Take the lines from the one bearing "for curve in" to the one bearing "scene.view_settings.keyframe_insert(path, frame=frame(t))", inclusive, and reproduce them exactly; include no other line.

— begin —

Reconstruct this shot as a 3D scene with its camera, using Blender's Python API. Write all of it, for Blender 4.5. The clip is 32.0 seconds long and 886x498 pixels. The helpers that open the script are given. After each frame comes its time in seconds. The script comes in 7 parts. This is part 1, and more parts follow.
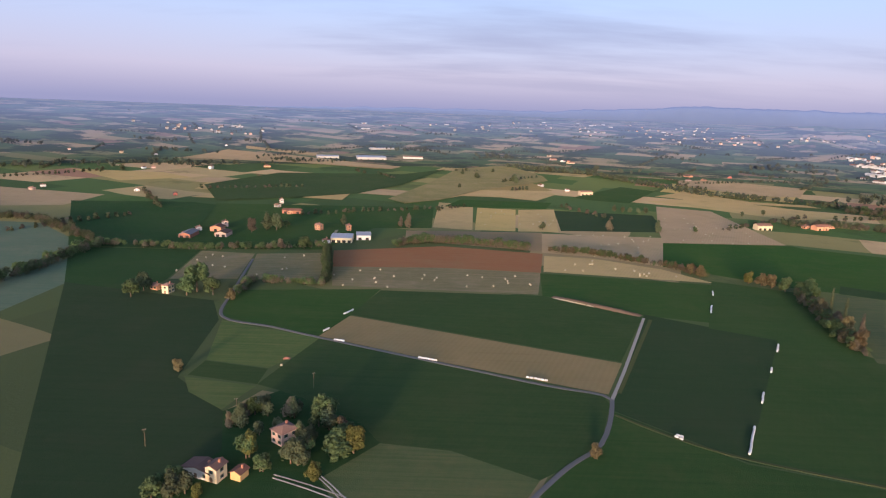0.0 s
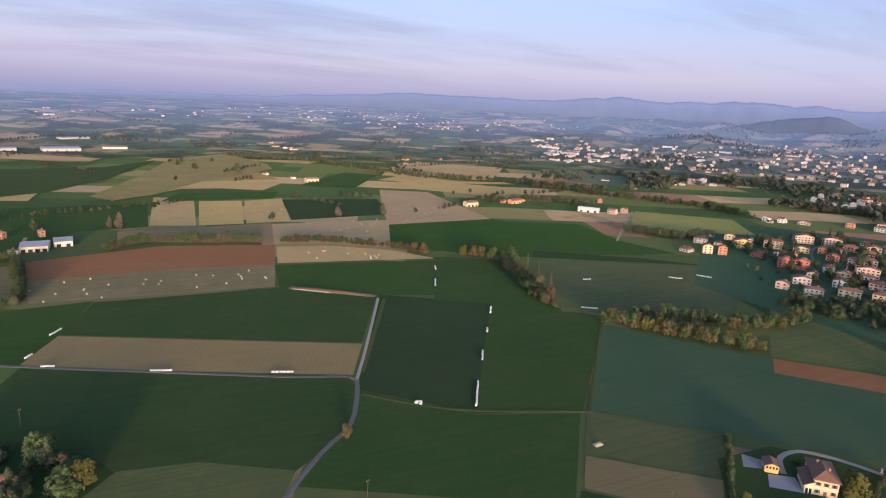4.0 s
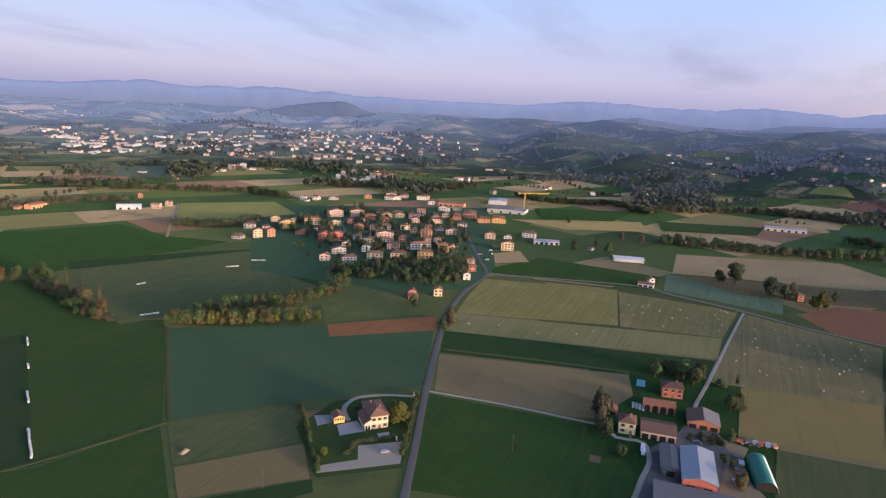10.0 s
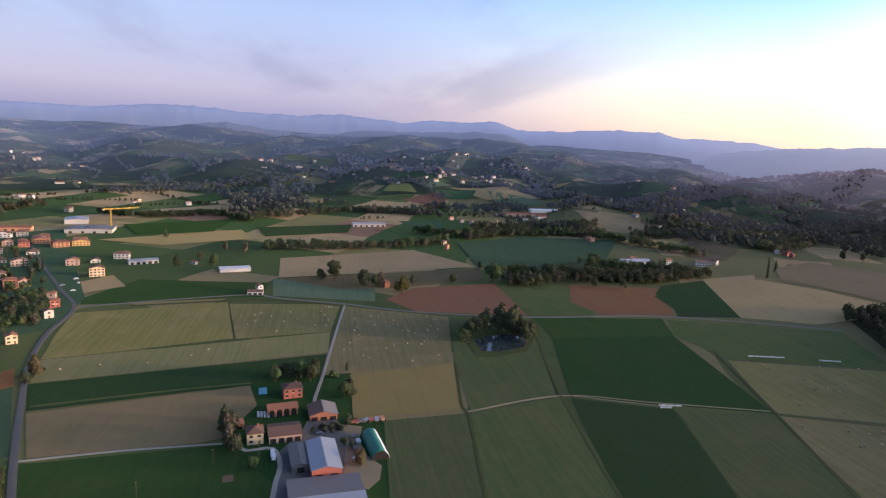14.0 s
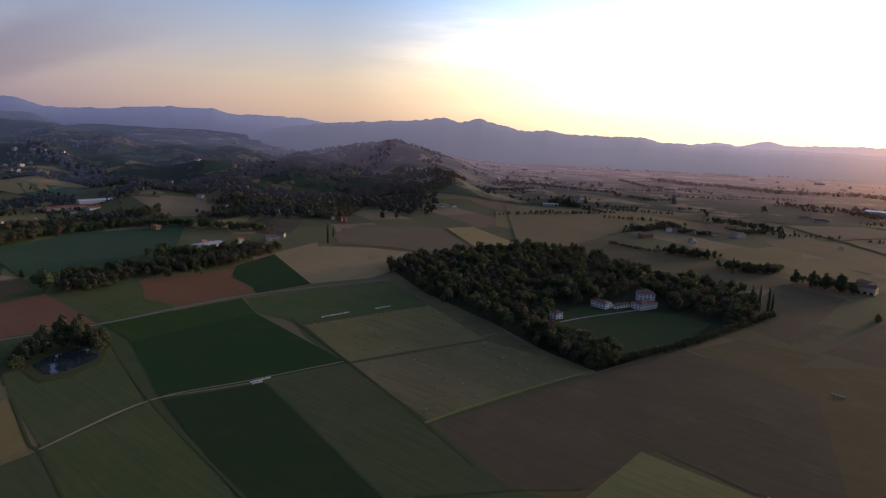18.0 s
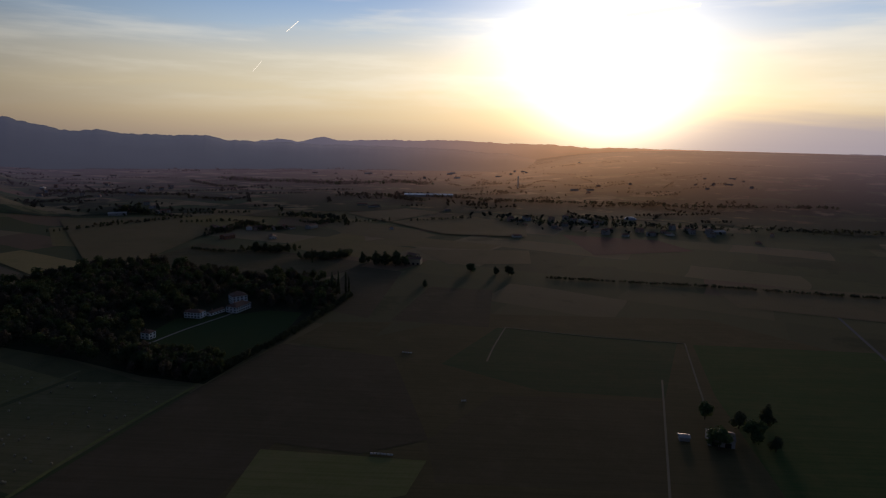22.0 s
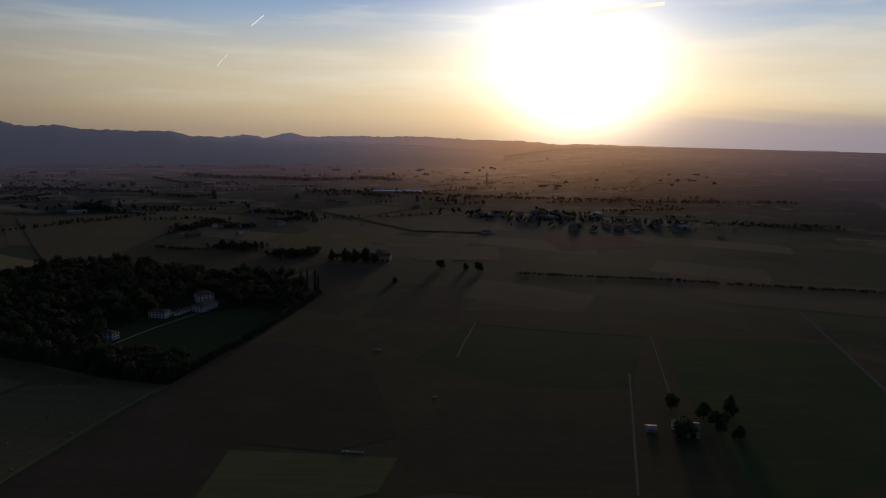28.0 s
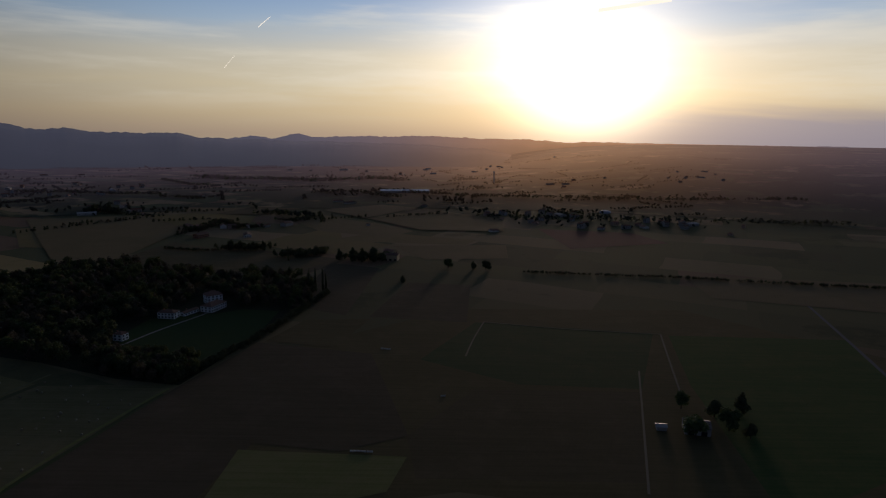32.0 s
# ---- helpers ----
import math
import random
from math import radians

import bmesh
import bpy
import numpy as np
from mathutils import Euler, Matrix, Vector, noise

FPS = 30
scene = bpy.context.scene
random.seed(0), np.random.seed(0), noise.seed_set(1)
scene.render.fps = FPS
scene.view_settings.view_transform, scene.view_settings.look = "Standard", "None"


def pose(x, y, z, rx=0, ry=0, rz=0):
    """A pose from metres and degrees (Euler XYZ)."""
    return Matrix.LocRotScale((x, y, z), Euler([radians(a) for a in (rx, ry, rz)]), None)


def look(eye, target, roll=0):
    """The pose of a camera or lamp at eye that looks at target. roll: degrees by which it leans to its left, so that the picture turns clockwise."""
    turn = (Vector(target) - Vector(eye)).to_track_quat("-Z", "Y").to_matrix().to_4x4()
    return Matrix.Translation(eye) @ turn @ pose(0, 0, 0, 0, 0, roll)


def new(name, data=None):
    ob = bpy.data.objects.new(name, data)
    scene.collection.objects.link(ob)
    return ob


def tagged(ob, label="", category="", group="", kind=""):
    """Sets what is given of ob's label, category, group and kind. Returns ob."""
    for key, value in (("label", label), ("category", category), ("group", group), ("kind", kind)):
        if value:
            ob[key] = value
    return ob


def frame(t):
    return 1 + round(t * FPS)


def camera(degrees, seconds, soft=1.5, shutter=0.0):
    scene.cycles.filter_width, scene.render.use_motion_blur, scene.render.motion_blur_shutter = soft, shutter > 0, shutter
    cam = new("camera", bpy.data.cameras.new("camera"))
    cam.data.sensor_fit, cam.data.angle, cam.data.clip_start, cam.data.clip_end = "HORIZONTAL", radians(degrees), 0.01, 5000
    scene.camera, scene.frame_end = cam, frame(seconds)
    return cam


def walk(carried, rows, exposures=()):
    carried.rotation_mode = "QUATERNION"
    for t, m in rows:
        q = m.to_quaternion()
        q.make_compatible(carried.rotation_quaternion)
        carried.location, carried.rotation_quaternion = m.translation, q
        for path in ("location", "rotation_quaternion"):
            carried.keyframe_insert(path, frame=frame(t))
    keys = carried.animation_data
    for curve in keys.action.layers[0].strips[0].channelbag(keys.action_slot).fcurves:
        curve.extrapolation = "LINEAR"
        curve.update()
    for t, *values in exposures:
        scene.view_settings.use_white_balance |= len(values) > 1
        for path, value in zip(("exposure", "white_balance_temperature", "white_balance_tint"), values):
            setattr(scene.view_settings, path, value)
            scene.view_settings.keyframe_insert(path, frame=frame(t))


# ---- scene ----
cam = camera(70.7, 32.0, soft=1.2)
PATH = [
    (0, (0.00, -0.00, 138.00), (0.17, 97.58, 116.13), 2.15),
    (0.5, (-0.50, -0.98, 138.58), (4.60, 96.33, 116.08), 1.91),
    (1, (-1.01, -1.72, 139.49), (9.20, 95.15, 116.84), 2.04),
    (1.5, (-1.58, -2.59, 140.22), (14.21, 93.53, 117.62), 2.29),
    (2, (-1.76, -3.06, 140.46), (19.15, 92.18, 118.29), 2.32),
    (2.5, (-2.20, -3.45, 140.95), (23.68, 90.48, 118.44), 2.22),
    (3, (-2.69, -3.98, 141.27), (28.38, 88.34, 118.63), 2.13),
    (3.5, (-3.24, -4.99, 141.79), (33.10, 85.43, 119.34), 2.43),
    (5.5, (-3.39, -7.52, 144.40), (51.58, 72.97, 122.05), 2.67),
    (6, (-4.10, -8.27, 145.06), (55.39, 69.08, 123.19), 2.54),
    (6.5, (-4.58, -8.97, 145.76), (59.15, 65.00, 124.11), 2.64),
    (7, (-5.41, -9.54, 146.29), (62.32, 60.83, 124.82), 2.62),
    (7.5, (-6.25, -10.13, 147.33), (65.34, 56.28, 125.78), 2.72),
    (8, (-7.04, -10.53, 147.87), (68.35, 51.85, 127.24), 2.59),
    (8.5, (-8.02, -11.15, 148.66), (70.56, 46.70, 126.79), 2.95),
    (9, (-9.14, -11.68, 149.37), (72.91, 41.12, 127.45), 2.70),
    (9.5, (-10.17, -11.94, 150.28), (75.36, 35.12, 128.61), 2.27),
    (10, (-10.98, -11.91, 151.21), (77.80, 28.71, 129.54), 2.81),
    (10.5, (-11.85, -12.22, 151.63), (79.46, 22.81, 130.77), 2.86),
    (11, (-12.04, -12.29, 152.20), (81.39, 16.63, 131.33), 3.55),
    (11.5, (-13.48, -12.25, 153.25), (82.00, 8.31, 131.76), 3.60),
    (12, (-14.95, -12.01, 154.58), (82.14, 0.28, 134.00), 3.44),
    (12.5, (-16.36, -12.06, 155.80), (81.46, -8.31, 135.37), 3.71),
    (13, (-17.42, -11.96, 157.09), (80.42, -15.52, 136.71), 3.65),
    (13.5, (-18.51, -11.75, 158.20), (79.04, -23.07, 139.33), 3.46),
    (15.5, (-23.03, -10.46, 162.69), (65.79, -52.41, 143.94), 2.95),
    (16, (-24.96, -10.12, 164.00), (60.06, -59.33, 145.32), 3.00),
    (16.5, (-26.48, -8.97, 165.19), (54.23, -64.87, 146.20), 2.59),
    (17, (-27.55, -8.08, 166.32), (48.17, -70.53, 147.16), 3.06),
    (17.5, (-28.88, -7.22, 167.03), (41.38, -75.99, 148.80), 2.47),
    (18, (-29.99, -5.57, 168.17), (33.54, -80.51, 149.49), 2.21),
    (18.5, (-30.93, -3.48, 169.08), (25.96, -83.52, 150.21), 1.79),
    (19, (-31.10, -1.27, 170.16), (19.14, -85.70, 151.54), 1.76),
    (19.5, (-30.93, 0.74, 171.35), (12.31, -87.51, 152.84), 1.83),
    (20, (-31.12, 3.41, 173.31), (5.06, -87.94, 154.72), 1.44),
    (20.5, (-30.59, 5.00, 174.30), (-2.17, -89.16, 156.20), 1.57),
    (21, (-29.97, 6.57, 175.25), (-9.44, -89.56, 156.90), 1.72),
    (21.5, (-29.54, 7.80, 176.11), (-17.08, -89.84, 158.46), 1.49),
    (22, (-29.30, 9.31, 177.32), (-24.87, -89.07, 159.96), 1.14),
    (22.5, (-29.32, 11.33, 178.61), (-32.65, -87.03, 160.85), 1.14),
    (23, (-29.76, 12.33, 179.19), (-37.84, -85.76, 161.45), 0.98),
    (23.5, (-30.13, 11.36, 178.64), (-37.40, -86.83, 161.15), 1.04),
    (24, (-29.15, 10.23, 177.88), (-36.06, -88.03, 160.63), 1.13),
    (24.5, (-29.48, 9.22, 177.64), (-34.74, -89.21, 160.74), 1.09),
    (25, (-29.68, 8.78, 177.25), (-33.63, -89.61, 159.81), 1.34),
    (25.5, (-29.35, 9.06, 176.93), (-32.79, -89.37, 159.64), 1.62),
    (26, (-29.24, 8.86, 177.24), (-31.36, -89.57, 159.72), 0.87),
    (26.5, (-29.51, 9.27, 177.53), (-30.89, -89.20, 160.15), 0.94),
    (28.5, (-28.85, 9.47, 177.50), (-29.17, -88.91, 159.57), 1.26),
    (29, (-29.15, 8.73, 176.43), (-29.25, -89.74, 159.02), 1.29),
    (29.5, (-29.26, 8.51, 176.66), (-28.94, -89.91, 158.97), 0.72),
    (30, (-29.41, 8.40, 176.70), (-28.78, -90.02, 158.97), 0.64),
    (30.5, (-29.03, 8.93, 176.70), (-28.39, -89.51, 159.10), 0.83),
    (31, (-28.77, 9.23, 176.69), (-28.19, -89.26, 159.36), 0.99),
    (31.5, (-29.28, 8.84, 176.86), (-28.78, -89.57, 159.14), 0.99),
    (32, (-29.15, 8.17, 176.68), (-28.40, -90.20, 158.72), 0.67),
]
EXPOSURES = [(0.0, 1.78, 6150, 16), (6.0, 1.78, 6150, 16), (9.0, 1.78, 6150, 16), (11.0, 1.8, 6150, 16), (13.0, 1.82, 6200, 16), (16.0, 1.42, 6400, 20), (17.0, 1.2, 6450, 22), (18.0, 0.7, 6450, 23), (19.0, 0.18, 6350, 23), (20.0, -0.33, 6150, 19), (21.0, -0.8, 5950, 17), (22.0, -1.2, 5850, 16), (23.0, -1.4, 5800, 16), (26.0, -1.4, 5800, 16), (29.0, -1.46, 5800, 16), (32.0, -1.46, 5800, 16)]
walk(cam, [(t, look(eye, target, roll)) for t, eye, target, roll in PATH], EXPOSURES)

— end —

■ Reply
    for curve in keys.action.layers[0].strips[0].channelbag(keys.action_slot).fcurves:
        curve.extrapolation = "LINEAR"
        curve.update()
    for t, *values in exposures:
        scene.view_settings.use_white_balance |= len(values) > 1
        for path, value in zip(("exposure", "white_balance_temperature", "white_balance_tint"), values):
            setattr(scene.view_settings, path, value)
            scene.view_settings.keyframe_insert(path, frame=frame(t))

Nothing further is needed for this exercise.